Data →
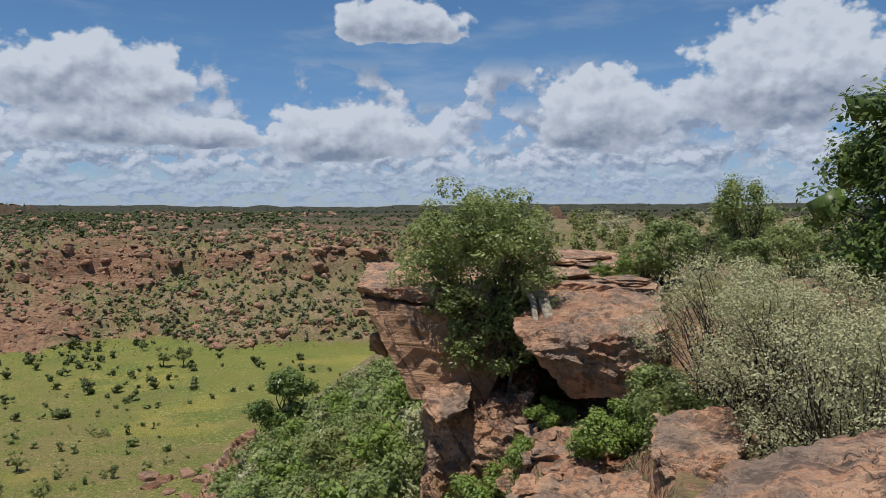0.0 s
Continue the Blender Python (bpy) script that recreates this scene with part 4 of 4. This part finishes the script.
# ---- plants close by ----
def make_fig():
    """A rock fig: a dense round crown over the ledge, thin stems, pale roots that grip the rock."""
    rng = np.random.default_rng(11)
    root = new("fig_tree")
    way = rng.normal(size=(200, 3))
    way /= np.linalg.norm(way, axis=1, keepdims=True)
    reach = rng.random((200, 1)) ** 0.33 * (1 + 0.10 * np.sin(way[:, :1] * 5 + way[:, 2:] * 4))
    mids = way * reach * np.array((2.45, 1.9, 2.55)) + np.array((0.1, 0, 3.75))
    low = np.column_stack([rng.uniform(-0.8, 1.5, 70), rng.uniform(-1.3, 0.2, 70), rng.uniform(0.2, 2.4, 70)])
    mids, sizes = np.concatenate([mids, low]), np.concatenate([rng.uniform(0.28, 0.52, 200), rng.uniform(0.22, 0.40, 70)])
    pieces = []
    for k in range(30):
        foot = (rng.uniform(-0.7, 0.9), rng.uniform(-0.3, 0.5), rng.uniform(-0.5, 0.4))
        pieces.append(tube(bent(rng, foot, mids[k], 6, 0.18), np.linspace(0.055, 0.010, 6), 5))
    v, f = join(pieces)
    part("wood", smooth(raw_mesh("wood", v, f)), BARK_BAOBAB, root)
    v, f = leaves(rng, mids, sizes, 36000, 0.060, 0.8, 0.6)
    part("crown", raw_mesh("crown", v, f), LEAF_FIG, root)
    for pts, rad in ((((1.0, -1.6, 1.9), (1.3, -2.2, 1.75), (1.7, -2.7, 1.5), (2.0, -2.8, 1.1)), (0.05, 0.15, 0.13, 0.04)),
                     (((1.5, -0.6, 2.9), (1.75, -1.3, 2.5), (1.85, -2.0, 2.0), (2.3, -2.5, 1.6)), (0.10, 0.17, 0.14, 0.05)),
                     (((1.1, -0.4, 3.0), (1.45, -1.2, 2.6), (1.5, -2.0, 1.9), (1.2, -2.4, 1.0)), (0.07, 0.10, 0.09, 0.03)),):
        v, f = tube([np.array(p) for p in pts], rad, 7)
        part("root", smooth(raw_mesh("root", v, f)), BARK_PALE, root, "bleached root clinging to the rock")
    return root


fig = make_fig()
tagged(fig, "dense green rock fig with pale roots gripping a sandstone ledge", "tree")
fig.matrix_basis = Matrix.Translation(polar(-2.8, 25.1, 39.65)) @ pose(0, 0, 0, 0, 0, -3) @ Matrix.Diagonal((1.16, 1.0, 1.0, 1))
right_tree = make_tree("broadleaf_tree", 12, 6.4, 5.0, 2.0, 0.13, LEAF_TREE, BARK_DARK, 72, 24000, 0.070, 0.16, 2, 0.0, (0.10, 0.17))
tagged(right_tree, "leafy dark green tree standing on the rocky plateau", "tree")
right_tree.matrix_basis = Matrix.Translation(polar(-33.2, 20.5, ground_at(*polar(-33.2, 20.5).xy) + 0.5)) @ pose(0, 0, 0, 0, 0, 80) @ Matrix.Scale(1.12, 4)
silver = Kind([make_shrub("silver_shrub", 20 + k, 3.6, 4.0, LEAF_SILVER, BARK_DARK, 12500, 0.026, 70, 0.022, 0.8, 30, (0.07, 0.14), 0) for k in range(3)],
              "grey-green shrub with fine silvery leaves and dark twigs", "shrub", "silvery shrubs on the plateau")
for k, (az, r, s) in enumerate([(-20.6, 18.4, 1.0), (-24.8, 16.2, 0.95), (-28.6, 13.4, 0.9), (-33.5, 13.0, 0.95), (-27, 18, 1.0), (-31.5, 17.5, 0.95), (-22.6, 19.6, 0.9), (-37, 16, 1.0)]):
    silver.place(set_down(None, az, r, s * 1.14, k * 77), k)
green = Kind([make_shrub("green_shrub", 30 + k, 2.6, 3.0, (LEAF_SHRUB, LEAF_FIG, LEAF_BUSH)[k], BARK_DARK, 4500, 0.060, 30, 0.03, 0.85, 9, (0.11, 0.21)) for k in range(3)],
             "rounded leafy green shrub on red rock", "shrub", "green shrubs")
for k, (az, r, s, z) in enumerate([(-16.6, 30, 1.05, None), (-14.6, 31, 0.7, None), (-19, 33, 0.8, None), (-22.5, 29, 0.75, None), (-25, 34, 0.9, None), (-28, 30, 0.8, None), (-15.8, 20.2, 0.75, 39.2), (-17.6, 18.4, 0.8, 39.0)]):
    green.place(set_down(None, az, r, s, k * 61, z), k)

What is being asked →
Every line of the data should be copied as it stands, without the images.

Solution to this task →
0.0 s
Continue the Blender Python (bpy) script that recreates this scene with part 4 of 4. This part finishes the script.
# ---- plants close by ----
def make_fig():
    """A rock fig: a dense round crown over the ledge, thin stems, pale roots that grip the rock."""
    rng = np.random.default_rng(11)
    root = new("fig_tree")
    way = rng.normal(size=(200, 3))
    way /= np.linalg.norm(way, axis=1, keepdims=True)
    reach = rng.random((200, 1)) ** 0.33 * (1 + 0.10 * np.sin(way[:, :1] * 5 + way[:, 2:] * 4))
    mids = way * reach * np.array((2.45, 1.9, 2.55)) + np.array((0.1, 0, 3.75))
    low = np.column_stack([rng.uniform(-0.8, 1.5, 70), rng.uniform(-1.3, 0.2, 70), rng.uniform(0.2, 2.4, 70)])
    mids, sizes = np.concatenate([mids, low]), np.concatenate([rng.uniform(0.28, 0.52, 200), rng.uniform(0.22, 0.40, 70)])
    pieces = []
    for k in range(30):
        foot = (rng.uniform(-0.7, 0.9), rng.uniform(-0.3, 0.5), rng.uniform(-0.5, 0.4))
        pieces.append(tube(bent(rng, foot, mids[k], 6, 0.18), np.linspace(0.055, 0.010, 6), 5))
    v, f = join(pieces)
    part("wood", smooth(raw_mesh("wood", v, f)), BARK_BAOBAB, root)
    v, f = leaves(rng, mids, sizes, 36000, 0.060, 0.8, 0.6)
    part("crown", raw_mesh("crown", v, f), LEAF_FIG, root)
    for pts, rad in ((((1.0, -1.6, 1.9), (1.3, -2.2, 1.75), (1.7, -2.7, 1.5), (2.0, -2.8, 1.1)), (0.05, 0.15, 0.13, 0.04)),
                     (((1.5, -0.6, 2.9), (1.75, -1.3, 2.5), (1.85, -2.0, 2.0), (2.3, -2.5, 1.6)), (0.10, 0.17, 0.14, 0.05)),
                     (((1.1, -0.4, 3.0), (1.45, -1.2, 2.6), (1.5, -2.0, 1.9), (1.2, -2.4, 1.0)), (0.07, 0.10, 0.09, 0.03)),):
        v, f = tube([np.array(p) for p in pts], rad, 7)
        part("root", smooth(raw_mesh("root", v, f)), BARK_PALE, root, "bleached root clinging to the rock")
    return root


fig = make_fig()
tagged(fig, "dense green rock fig with pale roots gripping a sandstone ledge", "tree")
fig.matrix_basis = Matrix.Translation(polar(-2.8, 25.1, 39.65)) @ pose(0, 0, 0, 0, 0, -3) @ Matrix.Diagonal((1.16, 1.0, 1.0, 1))
right_tree = make_tree("broadleaf_tree", 12, 6.4, 5.0, 2.0, 0.13, LEAF_TREE, BARK_DARK, 72, 24000, 0.070, 0.16, 2, 0.0, (0.10, 0.17))
tagged(right_tree, "leafy dark green tree standing on the rocky plateau", "tree")
right_tree.matrix_basis = Matrix.Translation(polar(-33.2, 20.5, ground_at(*polar(-33.2, 20.5).xy) + 0.5)) @ pose(0, 0, 0, 0, 0, 80) @ Matrix.Scale(1.12, 4)
silver = Kind([make_shrub("silver_shrub", 20 + k, 3.6, 4.0, LEAF_SILVER, BARK_DARK, 12500, 0.026, 70, 0.022, 0.8, 30, (0.07, 0.14), 0) for k in range(3)],
              "grey-green shrub with fine silvery leaves and dark twigs", "shrub", "silvery shrubs on the plateau")
for k, (az, r, s) in enumerate([(-20.6, 18.4, 1.0), (-24.8, 16.2, 0.95), (-28.6, 13.4, 0.9), (-33.5, 13.0, 0.95), (-27, 18, 1.0), (-31.5, 17.5, 0.95), (-22.6, 19.6, 0.9), (-37, 16, 1.0)]):
    silver.place(set_down(None, az, r, s * 1.14, k * 77), k)
green = Kind([make_shrub("green_shrub", 30 + k, 2.6, 3.0, (LEAF_SHRUB, LEAF_FIG, LEAF_BUSH)[k], BARK_DARK, 4500, 0.060, 30, 0.03, 0.85, 9, (0.11, 0.21)) for k in range(3)],
             "rounded leafy green shrub on red rock", "shrub", "green shrubs")
for k, (az, r, s, z) in enumerate([(-16.6, 30, 1.05, None), (-14.6, 31, 0.7, None), (-19, 33, 0.8, None), (-22.5, 29, 0.75, None), (-25, 34, 0.9, None), (-28, 30, 0.8, None), (-15.8, 20.2, 0.75, 39.2), (-17.6, 18.4, 0.8, 39.0)]):
    green.place(set_down(None, az, r, s, k * 61, z), k)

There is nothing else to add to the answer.